In microfracture surgery the damaged cartilage is cleaned and prepped before tiny fractures are made in the bone. The body's natural defense system responds to the breaks and naturally creates marrow-filled blood clots to repair the damaged cartilage. As time passes, the microfractures are repaired and replaced with new cartilage. The replacement cartilage is not quite as durable as the original cartilage but is effective enough to allow an athlete to return to activity.
Kidd and Stoudemire have both played at high levels since undergoing the surgery though Stoudemire continues to have issues in his repaired knee eight years later. However Oden isn't just recovering from one surgery, he's attempting to comeback from an unprecedented three microfracture procedures. This is where the Mavs could have a nice ace up their sleeve with their elite medical staff led by athletic trainer Casey Smith.
Smith joined Dallas prior to the 2004-2005 season after spending four years as the assistant athletic trainer and head strength and conditioning coach for the Phoenix Suns, a medical staff consider to be the best in the NBA. He's served as the head athletic trainer for USA basketball, caring for two gold medal squads. We've previously noted Smith's multiple certifications from the National Academy of Sports Medicine and his understanding of biomechanics. Such a skill could help determine if an adjustment to a preexisting muscular imbalance would help Oden minimize the stress placed on and through the knee. Furthermore the Mavs staff is constantly ahead of the curve being one of the first to use advanced treatments such as cryotherapy that could help Oden recover and stay healthy should he choose to join the Mavericks.

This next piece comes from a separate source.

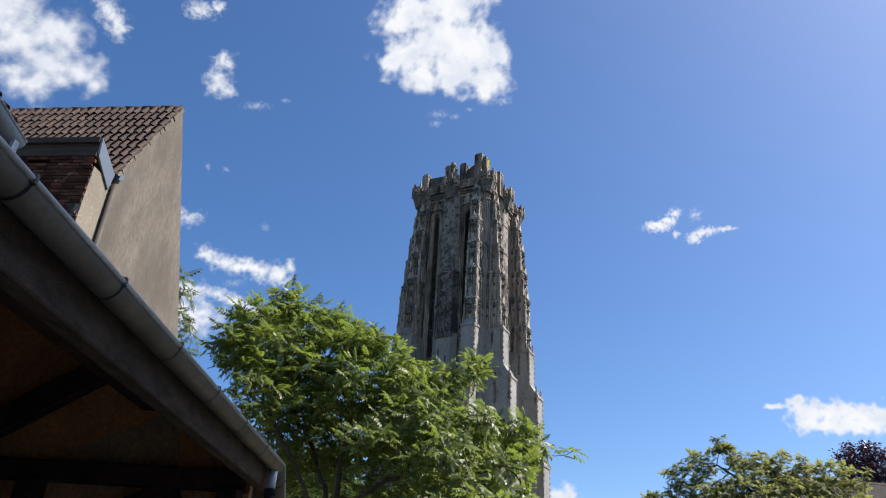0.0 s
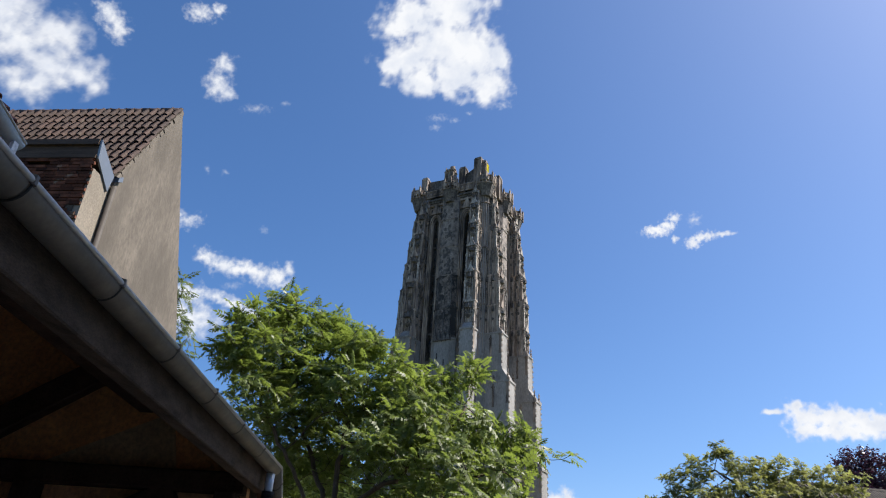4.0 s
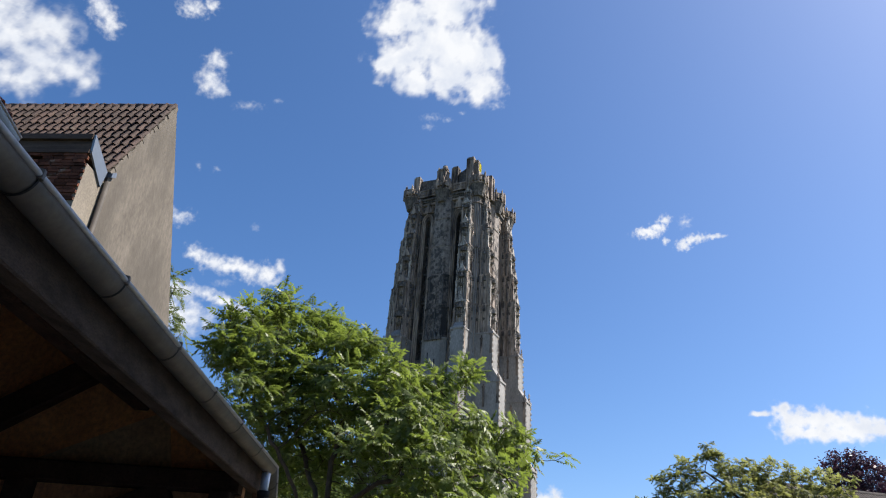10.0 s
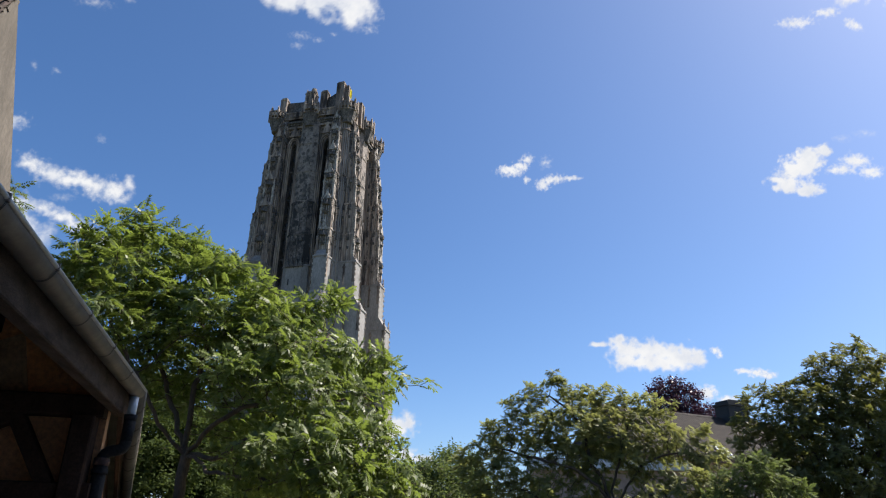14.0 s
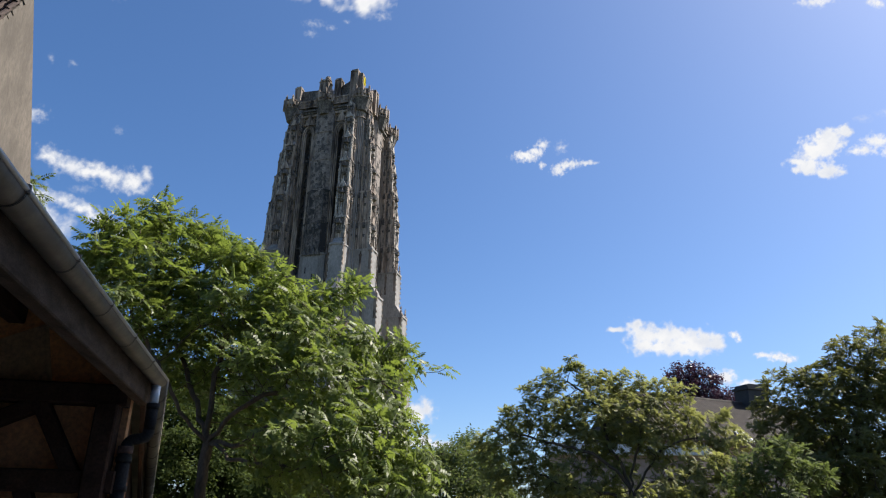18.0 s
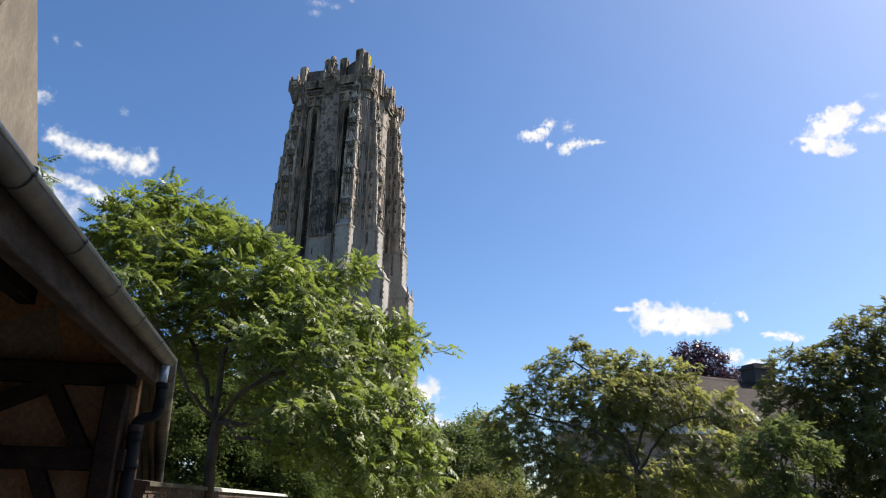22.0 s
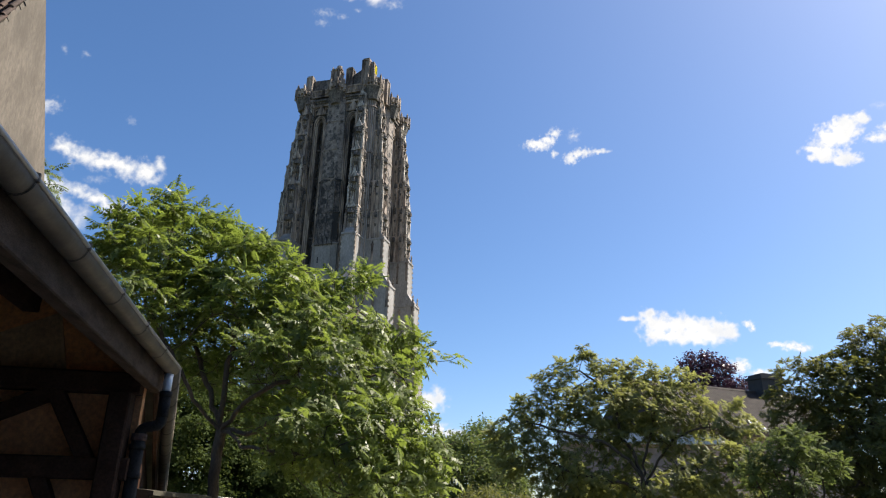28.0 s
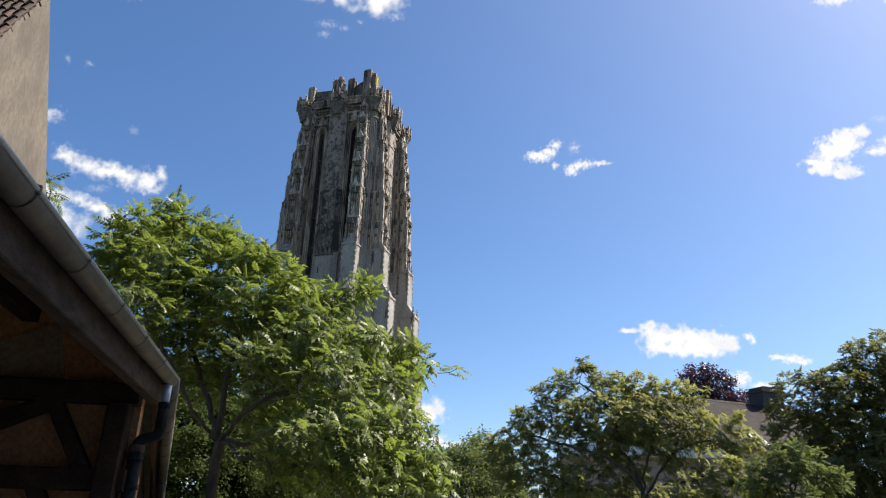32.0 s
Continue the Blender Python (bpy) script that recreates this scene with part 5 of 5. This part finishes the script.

Having said all that, the risk with Oden remains high. The cartilage in his knees (or lack thereof) remains the biggest issue and there is no ignoring he hasn't played competitively in over four years. However given Dallas' need for a low-post presence and with a well-respected medical staff in house, the Mavericks have positioned themselves to be one of those teams best suited to take that risk.
How will the Mavs minimize that financial risk?
Oden isn't trying to play this year; he's just trying to get paid this year, so he can rehab somebody else's nickel with the promise that IF he's ever a player again, he's YOUR player. An educated guess is that he'll fish for somebody's MLE-level money.
The Mavs' sensible offer: A three-year deal, starting with the minimum salary, that kicks in the final week of this season. Or, heck, the final day. That completes Year 1 of the team's commitment to the player. Then comes Year 2 of the three-year contract -- also at the minimum, in anticipation that Oden is still not a legit force on the court.
In Year 3 he makes the vet's minimum, one more time. And with the completion of his third year, the Mavs have his Bird Rights ... and now Greg Oden can be paid like the standout he would like to be able to project himself to be.
If somebody wants to pay Oden substantially more than that to be an expensive car in the garage that may never run, they can have at it. The Mavs are not in a financial position to do that ... and maybe Oden can be convinced that given his health, Dallas is positioned to help.